A lecture by Polish-Canadian Holocaust scholar Jan Grabowski at the German Historical Institute in Warsaw had to be abandoned after a far-right leader disrupted the event and reportedly told the institute’s director to “get out of Poland”. Another nationalist leader led a protest outside the venue.
Grabowski, the Warsaw-born son of a Polish-Jewish Holocaust survivor and a professor of history at the University of Ottowa, has long received criticism from right-wing figures in Poland over his research into crimes against Jews committed by Poles during World War Two, which critics say he has exaggerated and misrepresented.

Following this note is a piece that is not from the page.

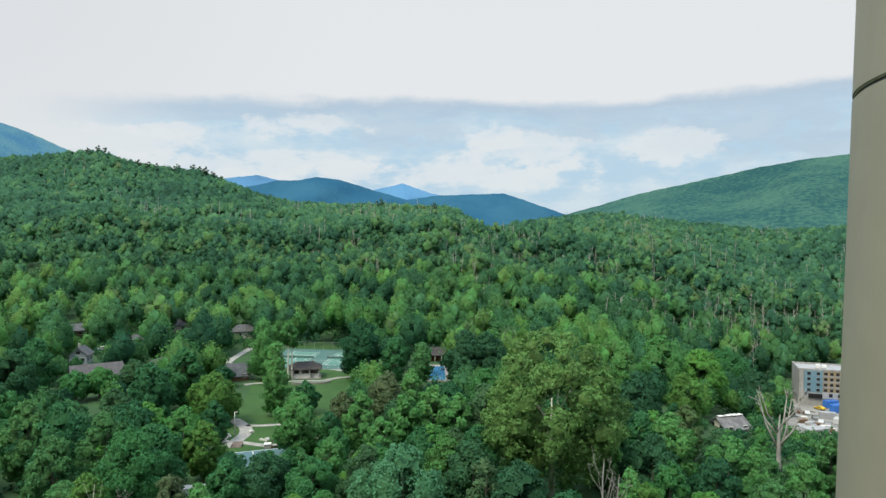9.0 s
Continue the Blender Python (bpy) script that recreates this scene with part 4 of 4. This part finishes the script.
def build_tennis():
    root = empty("tennis_court", COURT, "green hard tennis courts with white lines behind wire fencing", "tennis court")
    part("surround", boxes((0, 0, 0.13, 38, 37, 0.2)), COURT_OUT, root, "dull green surround")
    for cx in (-9.0, 9.0):
        part("playing_area", boxes((cx, 0, 0.24, 10.97, 23.77, 0.03)), COURT_IN, root, "light green playing area")
        z = 0.262
        lines = [(cx + s * 5.45, 0, z, 0.12, 23.77, 0.012) for s in (-1, 1)] + [(cx + s * 4.11, 0, z, 0.12, 23.6, 0.012) for s in (-1, 1)]
        lines += [(cx, s * 11.84, z, 10.8, 0.14, 0.012) for s in (-1, 1)] + [(cx, s * 6.4, z, 8.1, 0.12, 0.012) for s in (-1, 1)] + [(cx, 0, z, 0.12, 12.7, 0.012)]
        for ln in lines:
            part("line", boxes(ln), WHITE, root, "white court line")
        net = part("net", boxes((cx, 0, 0.68, 12.6, 0.04, 0.86)), COURT_OUT, root, "dull green net")
        part("tape", boxes((cx, 0, 1.14, 12.6, 0.06, 0.07)), WHITE, net, "white tape")
        for s in (-1, 1):
            part("net_post", boxes((cx + s * 6.35, 0, 0.7, 0.1, 0.1, 1.1)), DARK, root)
    for s in (-1, 1):
        for i in range(11):
            part("fence_post", boxes((-19 + i * 3.8, s * 18.5, 1.6, 0.07, 0.07, 3.0)), STEEL, root)
            part("fence_post", boxes((s * 19, -18.5 + i * 3.7, 1.6, 0.07, 0.07, 3.0)), STEEL, root)
        part("fence_rail", boxes((0, s * 18.5, 3.08, 38, 0.06, 0.06)), STEEL, root)
        part("fence_rail", boxes((s * 19, 0, 3.08, 0.06, 37, 0.06)), STEEL, root)


build_tennis()


def hip_roof(bm, w, d, z, h, over=0.6, ridge=0.5):
    """A hipped roof with thickness over a plan of w by d."""
    a, b = w / 2 + over, d / 2 + over
    k = w / 2 * ridge
    pts = [(-a, -b, z), (a, -b, z), (a, b, z), (-a, b, z), (-k, 0, z + h), (k, 0, z + h), (-a, -b, z - 0.18), (a, -b, z - 0.18), (a, b, z - 0.18), (-a, b, z - 0.18)]
    v = [bm.verts.new(p) for p in pts]
    for f in ((0, 1, 5, 4), (1, 2, 5), (2, 3, 4, 5), (3, 0, 4), (6, 7, 1, 0), (7, 8, 2, 1), (8, 9, 3, 2), (9, 6, 0, 3), (9, 8, 7, 6)):
        bm.faces.new([v[i] for i in f])
    return bm


def gable_roof(bm, w, d, z, h, over=0.5, thick=0.2):
    """A gabled roof, its ridge along x."""
    a, b = w / 2 + over, d / 2 + over
    drop = h * over / (d / 2)
    pts = []
    for t in (0, -thick):
        pts += [(-a, -b, z - drop + t), (a, -b, z - drop + t), (a, 0, z + h + t), (-a, 0, z + h + t), (a, b, z - drop + t), (-a, b, z - drop + t)]
    v = [bm.verts.new(p) for p in pts]
    for f in ((0, 1, 2, 3), (3, 2, 4, 5), (9, 8, 7, 6), (11, 10, 8, 9), (0, 6, 7, 1), (5, 4, 10, 11), (1, 7, 8, 2), (2, 8, 10, 4), (3, 9, 6, 0), (5, 11, 9, 3)):
        bm.faces.new([v[i] for i in f])
    return bm


def gable_wall(bm, w, d, z0, z1, h):
    v = [bm.verts.new(p) for p in ((-w / 2, -d / 2, z0), (w / 2, -d / 2, z0), (w / 2, d / 2, z0), (-w / 2, d / 2, z0), (-w / 2, -d / 2, z1), (w / 2, -d / 2, z1), (w / 2, d / 2, z1), (-w / 2, d / 2, z1), (-w / 2, 0, z1 + h), (w / 2, 0, z1 + h))]
    for f in ((0, 1, 5, 4), (2, 3, 7, 6), (1, 2, 6, 9, 5), (3, 0, 4, 8, 7), (3, 2, 1, 0)):
        bm.faces.new([v[i] for i in f])
    return bm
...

He was due to give a lecture entitled “The (growing) Polish problem with the history of the Holocaust” co-organised by the German Historical Institute, the University of Warsaw’s history department, and the Max Weber Foundation.
According to a description by the organisers, the lecture would address “attempts to falsify the history of the Holocaust…by both the Polish authorities and independent organisations” with the aim of “defending the good name of Poland”.

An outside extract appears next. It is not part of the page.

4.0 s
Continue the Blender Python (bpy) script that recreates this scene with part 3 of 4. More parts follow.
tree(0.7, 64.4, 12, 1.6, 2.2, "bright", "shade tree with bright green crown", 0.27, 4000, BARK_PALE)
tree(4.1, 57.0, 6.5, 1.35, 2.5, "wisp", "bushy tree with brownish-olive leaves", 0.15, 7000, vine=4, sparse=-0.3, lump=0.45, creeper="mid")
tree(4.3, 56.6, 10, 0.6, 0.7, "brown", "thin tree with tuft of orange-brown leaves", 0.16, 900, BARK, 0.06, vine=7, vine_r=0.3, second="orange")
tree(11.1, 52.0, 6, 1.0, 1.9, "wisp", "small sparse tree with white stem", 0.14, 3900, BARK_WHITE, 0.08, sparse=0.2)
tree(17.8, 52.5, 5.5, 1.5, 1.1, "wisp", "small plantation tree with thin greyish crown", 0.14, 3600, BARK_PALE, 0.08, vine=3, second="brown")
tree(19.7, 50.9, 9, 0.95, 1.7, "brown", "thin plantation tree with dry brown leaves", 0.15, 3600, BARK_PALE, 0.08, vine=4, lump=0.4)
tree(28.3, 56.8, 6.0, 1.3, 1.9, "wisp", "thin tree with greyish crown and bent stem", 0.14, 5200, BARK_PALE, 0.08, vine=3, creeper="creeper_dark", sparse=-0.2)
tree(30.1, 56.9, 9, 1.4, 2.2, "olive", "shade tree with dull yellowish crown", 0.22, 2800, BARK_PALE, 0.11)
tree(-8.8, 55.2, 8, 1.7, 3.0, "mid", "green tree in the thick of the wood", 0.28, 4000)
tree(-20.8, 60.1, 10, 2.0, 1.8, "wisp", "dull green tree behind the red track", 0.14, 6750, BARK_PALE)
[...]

However, 20 minutes into the lecture, it was disrupted by Grzegorz Braun, one of the leaders of the far-right Confederation (Konfederacja) party. Braun has a long history of promoting antisemitic conspiracy theories, including claiming that the US and Israel are involved in a plot to turn Poland into a “Jewish state”.
Braun, who had been sitting in the audience, reportedly ripped out the microphone being used for the lecture and knocked over loudspeakers before occupying the rostrum.
Police were called to the scene, but Braun told them he “refuses to leave the building [because] I am protecting the Polish nation against a provocative attack on our historical sensitivity”.